To be fed

solrice

I‘m not sure why this quote from Lidia Bastianich ** struck me as so significant.  I tore it out of a food magazine and the scrap has been floating about my desk for several months.  [By now you know that I often save articles that I read…]  But this brief, almost pedestrian phase, really captured something for me:

“Cooking is something we do basically for others…”, Bastianich said.

The quote goes on, with more ‘kitchen wisdom’, but that statement of the obvious really  resonated for me.  Let’s see if I can explain.

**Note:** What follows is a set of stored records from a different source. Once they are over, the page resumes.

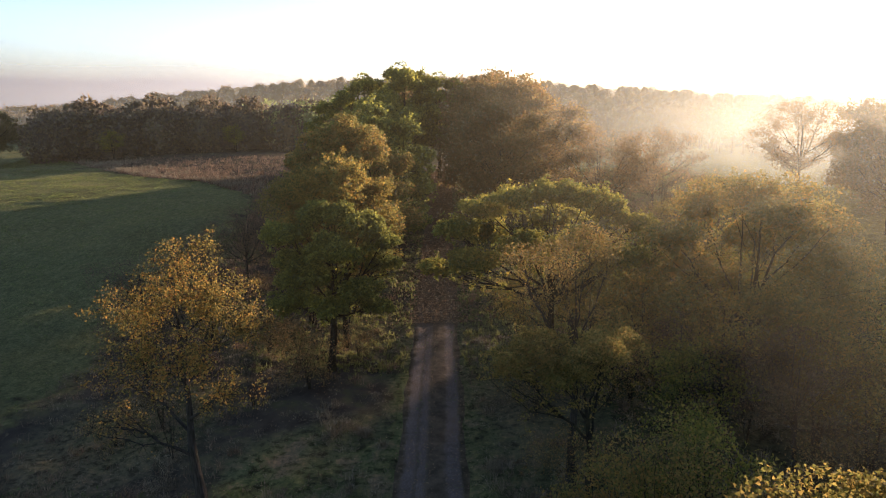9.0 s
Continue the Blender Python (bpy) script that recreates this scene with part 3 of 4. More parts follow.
tree(grow(14, 3.2, 0.18, o1, 60000, 0.11, M_LEAF_ORANGE, M_BARK, subs=5, twigs=6, clump=0.08, shell=0.9, three=True, billow=11, dense=0.7), -4.7, 39.0, "full-crowned tree in orange autumn leaf", group=west)
y2 = dome(R(5), 14, 3.6, 4.5, 11.8, core=0.35, size=0.46)
tree(grow(15, 3.4, 0.2, y2, 60000, 0.12, M_LEAF_GOLD, M_BARK, subs=5, twigs=6, clump=0.09, shell=0.9, three=True, billow=11, dense=1.2), -5.0, 45.0, "broad tree turning gold and olive", group=west)

# the near trees on the sunny side
r0 = [(1.7, 0.5, 4.3, 0.9, 0.6), (2.5, -0.3, 5.0, 1.0, 0.7), (1.6, -0.7, 5.7, 0.7, 0.55), (2.9, 0.8, 5.5, 1.0, 0.7), (-1.9, 0.6, 3.3, 0.33, 0.26, 2.6, 0.36), (1.2, 0.2, 5.2, 0.6, 0.45), (0.5, 0.0, 5.1, 0.6, 0.45, 1.5), (-1.7, 0.1, 2.75, 0.5, 0.3, 0.15, 0.45)]
tree(grow(21, 1.75, 0.14, r0, 11000, 0.055, M_LEAF_GOLD, M_BARK, subs=7, twigs=8, clump=0.08, lean=(0.25, 0), pitch=0.6, limb_r=0.02, droop=0.03), 4.95, 8.5, "slim golden-leaved tree at the track side", group=east)
r1 = [(-3.0, -0.2, 4.8, 0.8, 0.38), (-2.2, 0.1, 5.4, 0.9, 0.42), (-2.3, -0.3, 4.6, 0.9, 0.45), (-1.4, 0.5, 5.3, 1.1, 0.55), (-0.6, -0.3, 5.95, 0.9, 0.5), (0.1, -0.6, 6.05, 1.1, 0.6), (0.8, 0.3, 6.25, 1.1, 0.55), (1.7, -0.2, 5.75, 1.1, 0.55), (2.2, 0.8, 5.0, 0.9, 0.5), (0.3, 1.6, 6.0, 1.2, 0.55), (0.3, -1.7, 5.2, 1.1, 0.5), (-1.3, 1.7, 5.4, 1.1, 0.5), (-1.9, 0.9, 5.4, 0.9, 0.42), (1.4, 1.7, 6.1, 1.1, 0.5), (2.7, -0.4, 4.7, 0.7, 0.4), (-1.7, 0.6, 4.0, 0.8, 0.45, 0.7), (1.5, -0.5, 4.2, 0.8, 0.45, 0.7), (0.2, 1.0, 4.5, 0.8, 0.5, 0.7),
      (-2.7, -0.6, 3.9, 0.8, 0.4, 0.7), (-1.2, -1.2, 4.1, 0.8, 0.4, 0.7), (0.6, -1.2, 4.2, 0.8, 0.4, 0.7), (2.2, -0.8, 3.9, 0.8, 0.4, 0.7), (-0.4, 0.9, 3.8, 0.8, 0.4, 0.5), (-2.0, 0.9, 3.5, 0.7, 0.35, 0.5)]
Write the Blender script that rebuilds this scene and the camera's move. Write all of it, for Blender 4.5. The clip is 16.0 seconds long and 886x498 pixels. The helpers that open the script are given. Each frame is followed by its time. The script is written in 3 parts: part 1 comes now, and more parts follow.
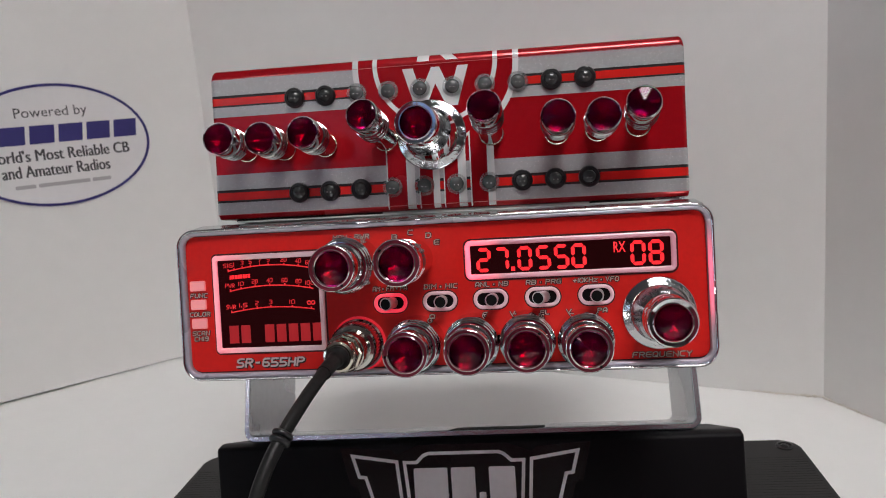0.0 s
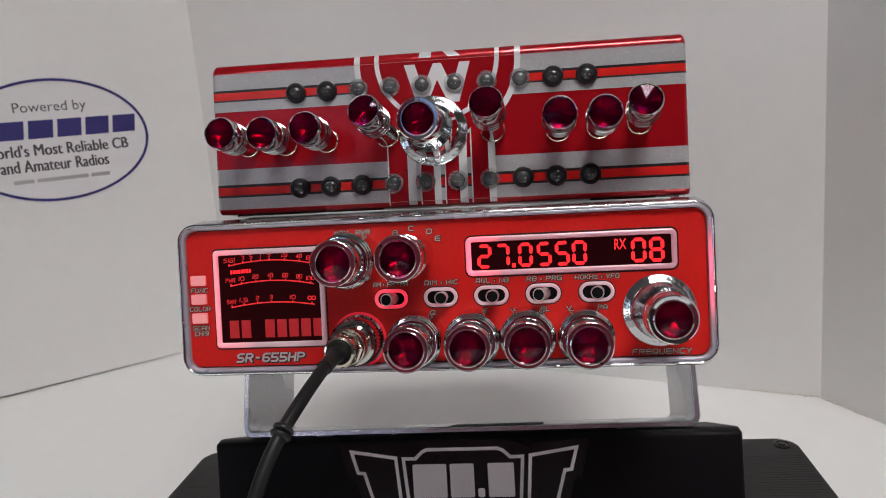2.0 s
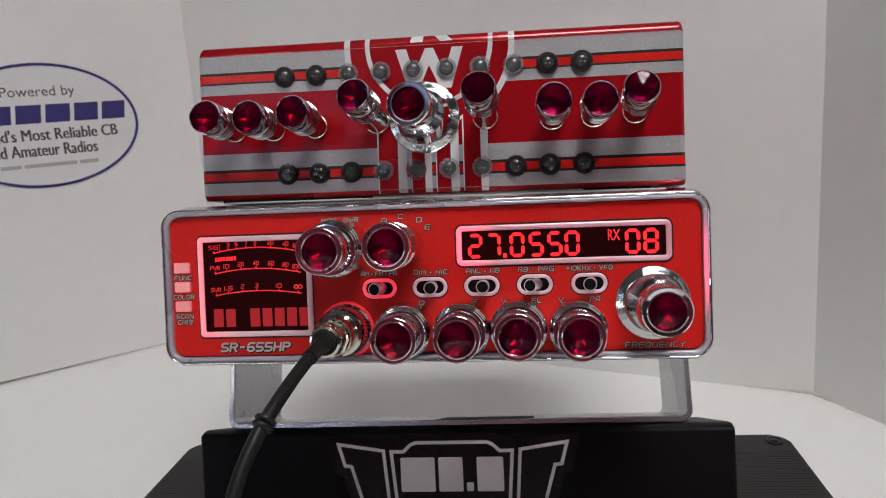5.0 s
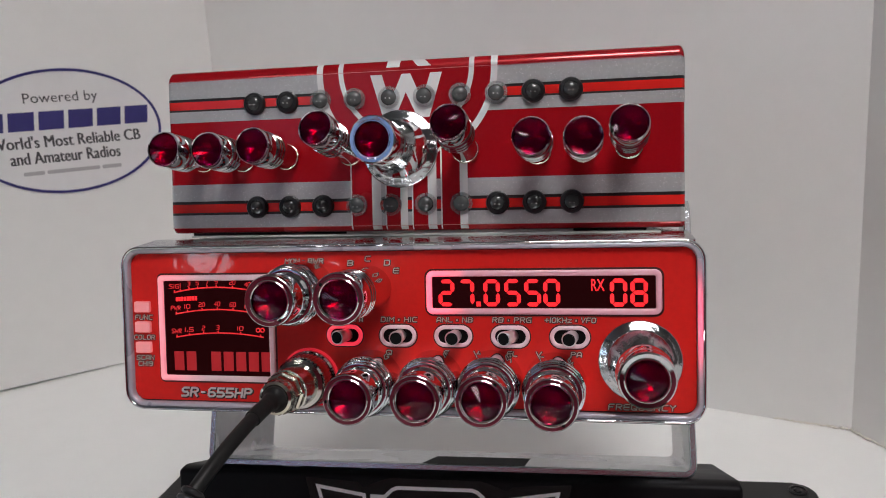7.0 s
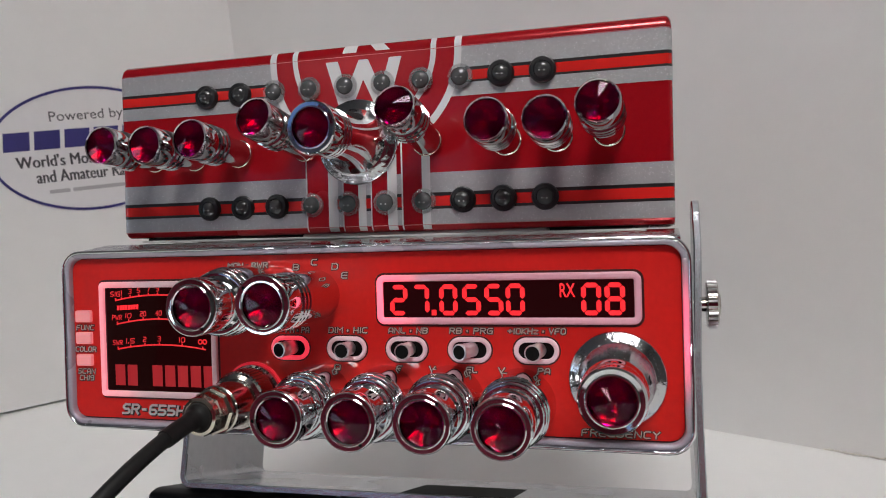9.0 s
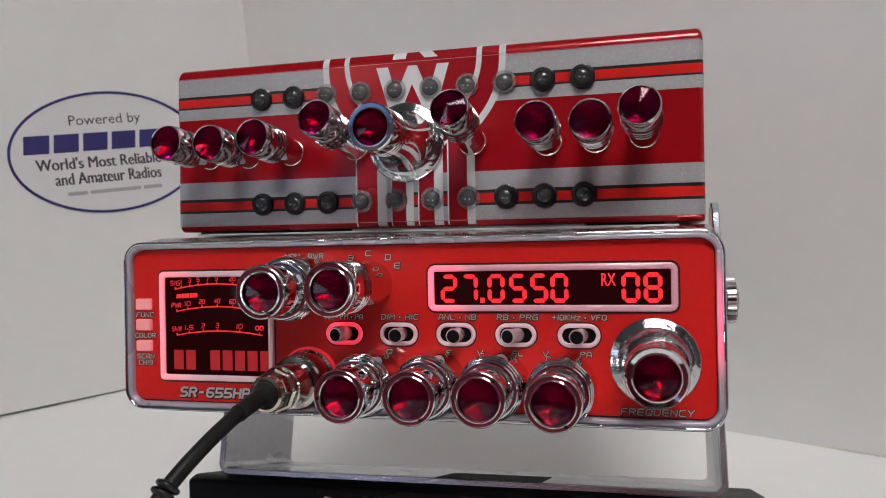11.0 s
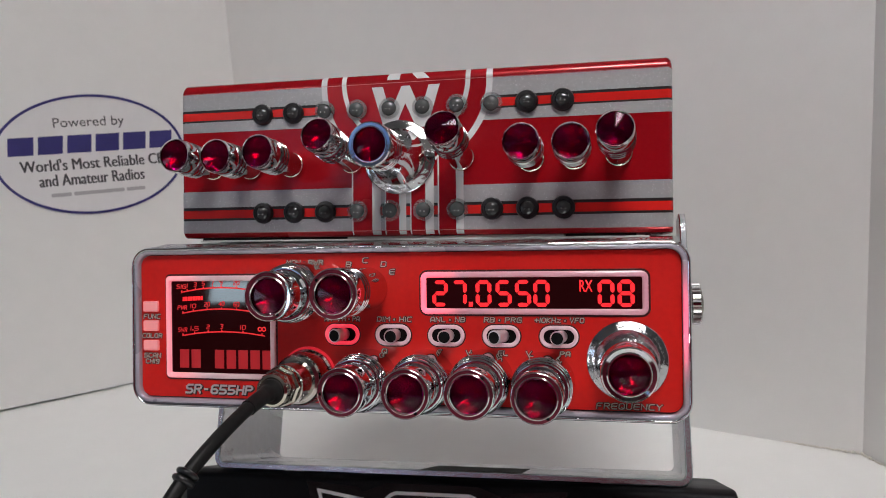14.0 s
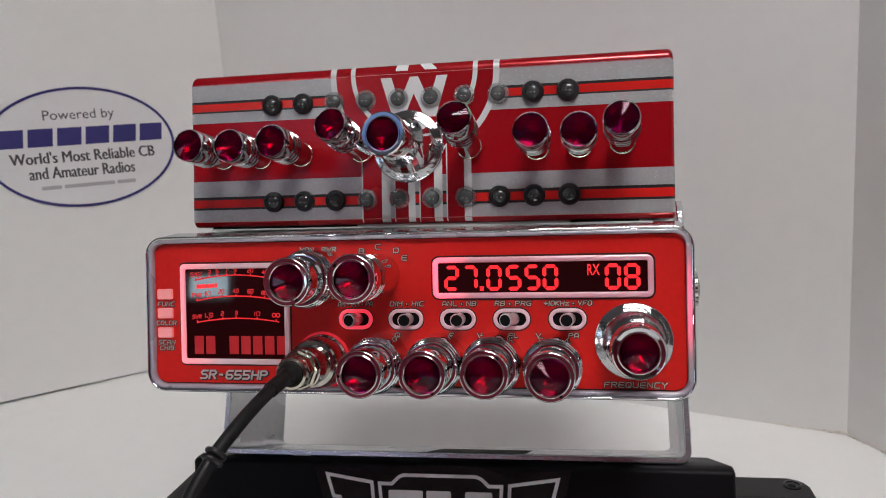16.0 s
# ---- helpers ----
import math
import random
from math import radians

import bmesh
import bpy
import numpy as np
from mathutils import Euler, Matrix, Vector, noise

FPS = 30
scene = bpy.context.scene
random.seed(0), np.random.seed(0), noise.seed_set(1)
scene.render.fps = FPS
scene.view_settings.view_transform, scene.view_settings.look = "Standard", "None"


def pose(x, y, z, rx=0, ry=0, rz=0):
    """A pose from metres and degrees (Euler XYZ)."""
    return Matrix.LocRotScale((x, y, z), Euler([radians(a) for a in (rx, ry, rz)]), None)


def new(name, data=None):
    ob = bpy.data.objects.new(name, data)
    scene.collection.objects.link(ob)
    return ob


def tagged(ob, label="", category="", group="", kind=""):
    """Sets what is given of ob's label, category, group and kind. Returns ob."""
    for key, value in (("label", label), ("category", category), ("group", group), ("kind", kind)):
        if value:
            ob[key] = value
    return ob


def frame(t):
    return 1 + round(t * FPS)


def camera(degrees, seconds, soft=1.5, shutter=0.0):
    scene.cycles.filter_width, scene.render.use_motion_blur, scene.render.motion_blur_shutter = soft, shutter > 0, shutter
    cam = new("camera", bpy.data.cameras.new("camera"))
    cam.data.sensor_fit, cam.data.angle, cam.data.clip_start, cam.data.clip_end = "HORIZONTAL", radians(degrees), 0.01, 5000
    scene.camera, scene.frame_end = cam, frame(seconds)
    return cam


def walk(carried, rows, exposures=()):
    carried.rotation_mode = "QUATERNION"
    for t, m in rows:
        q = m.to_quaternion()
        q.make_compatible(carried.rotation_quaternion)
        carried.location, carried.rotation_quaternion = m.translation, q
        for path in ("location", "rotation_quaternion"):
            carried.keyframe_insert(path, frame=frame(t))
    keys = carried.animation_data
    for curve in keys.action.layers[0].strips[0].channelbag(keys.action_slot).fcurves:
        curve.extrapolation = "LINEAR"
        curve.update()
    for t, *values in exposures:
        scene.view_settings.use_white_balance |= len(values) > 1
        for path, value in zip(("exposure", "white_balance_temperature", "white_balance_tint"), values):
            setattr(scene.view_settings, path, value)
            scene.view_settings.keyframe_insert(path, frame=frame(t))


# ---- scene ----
cam = camera(61.45, 16.0, soft=1.0)
# a small aperture focused on the knobs and faces
cam.data.dof.use_dof, cam.data.dof.focus_distance, cam.data.dof.aperture_fstop = True, 0.255, 36.0
# t, x, y, z in metres, then the turn about x, y and z in degrees
ROWS = [
    (0, 0.03873, -0.26018, 0.22283, 79.037, 4.975, 6.523),
    (0.5, 0.03882, -0.25927, 0.22187, 78.968, 4.859, 6.373),
    (1, 0.03862, -0.25860, 0.22091, 78.816, 4.718, 6.333),
    (1.5, 0.03810, -0.25808, 0.22032, 78.779, 4.633, 6.306),
    (2, 0.03732, -0.26079, 0.22206, 78.927, 4.580, 6.376),
    (2.5, 0.03867, -0.25894, 0.22145, 78.792, 4.579, 6.302),
    (3, 0.03946, -0.25739, 0.22074, 78.660, 4.539, 6.115),
    (3.5, 0.03868, -0.25581, 0.21901, 78.472, 4.284, 5.788),
    (4, 0.03728, -0.25468, 0.21687, 78.375, 4.017, 5.806),
    (6.3, 0.04659, -0.25539, 0.22646, 78.515, 3.471, 7.537),
    (6.5, 0.05213, -0.24749, 0.22790, 77.844, 3.720, 8.393),
    (7, 0.06378, -0.22623, 0.23148, 77.882, 3.810, 10.286),
    (7.5, 0.07625, -0.20762, 0.22799, 78.171, 4.235, 12.582),
    (8, 0.08755, -0.19878, 0.22112, 78.791, 4.748, 14.338),
    (8.2, 0.09151, -0.19289, 0.22037, 79.125, 4.870, 15.105),
    (10.3, 0.08360, -0.20193, 0.21179, 81.034, 5.128, 14.837),
    (10.5, 0.08209, -0.20513, 0.21180, 81.108, 4.902, 14.845),
    (11, 0.07673, -0.21450, 0.21506, 80.895, 4.321, 14.353),
    (11.5, 0.07455, -0.21952, 0.21817, 80.921, 3.898, 14.029),
    (12, 0.07576, -0.22371, 0.21964, 80.776, 3.726, 13.522),
    (12.5, 0.07511, -0.22823, 0.22054, 80.712, 3.657, 13.111),
    (13, 0.07387, -0.23053, 0.22248, 80.736, 3.542, 12.794),
    (13.5, 0.07423, -0.23301, 0.22166, 80.777, 3.542, 12.574),
    (14, 0.07523, -0.23519, 0.22138, 80.758, 3.611, 12.223),
    (14.5, 0.07398, -0.23792, 0.22041, 80.491, 3.703, 11.791),
    (15, 0.06911, -0.24215, 0.22038, 80.293, 3.712, 11.208),
    (15.5, 0.06643, -0.24375, 0.22351, 80.241, 3.707, 10.920),
    (16, 0.06600, -0.24510, 0.22098, 80.118, 3.769, 10.607),
]
walk(cam, [(t, pose(x, y, z, rx, ry, rz)) for t, x, y, z, rx, ry, rz in ROWS])

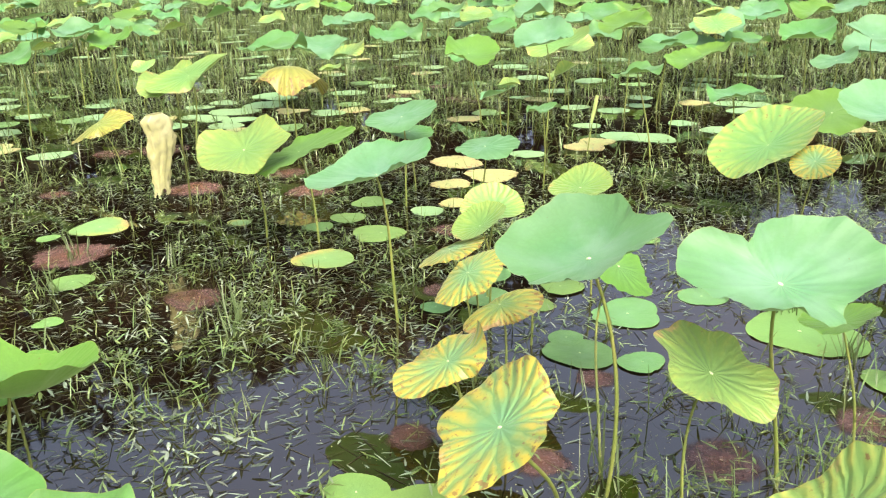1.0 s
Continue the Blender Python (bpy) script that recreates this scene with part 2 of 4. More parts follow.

I cook for others.  I’ve always cooked for others.  Without understanding it or consciously choosing it as a modus operandi, it is what I do.  How many times have I heard our long-time friend Jill say ‘Cathy always used to bake…’ ?  And I did.  In my twenties, baking sweets and vegetarian delights was how I gave to my friends.  In my forties and fifties I cooked daily for my little family, relishing that role, even on the days when I was tired of doing it.

I’m trying to unmask my m.o. here,  “… something we basically do for others…”  Yes, and, in the nicest possible way, it was perhaps how I controlled or limited the nature of my relationships with others.  I fed them.

There have been only a very few people whom I have truly allowed to feed me.  And by ‘to feed me’, I mean the literal act of cooking for me and a more figurative meaning as well.  It was only in these few relationships that I could relax and allow myself to be cared for, without a struggle.  It has not been easy to step away from my m.o., to trust and feel worthy of being nurtured.  In each case, it slowly dawned on me that these relationships were enormously significant.  They provide a tiny bit of balance in my ‘all giving & no receiving‘ life story.

My daughter has begun to cook for me, for our family.  Twice in the past week, while I napped in my head-cold-stupor, she created dinner, cooking the food and setting the table, complete with a lit candle.  She has fed me.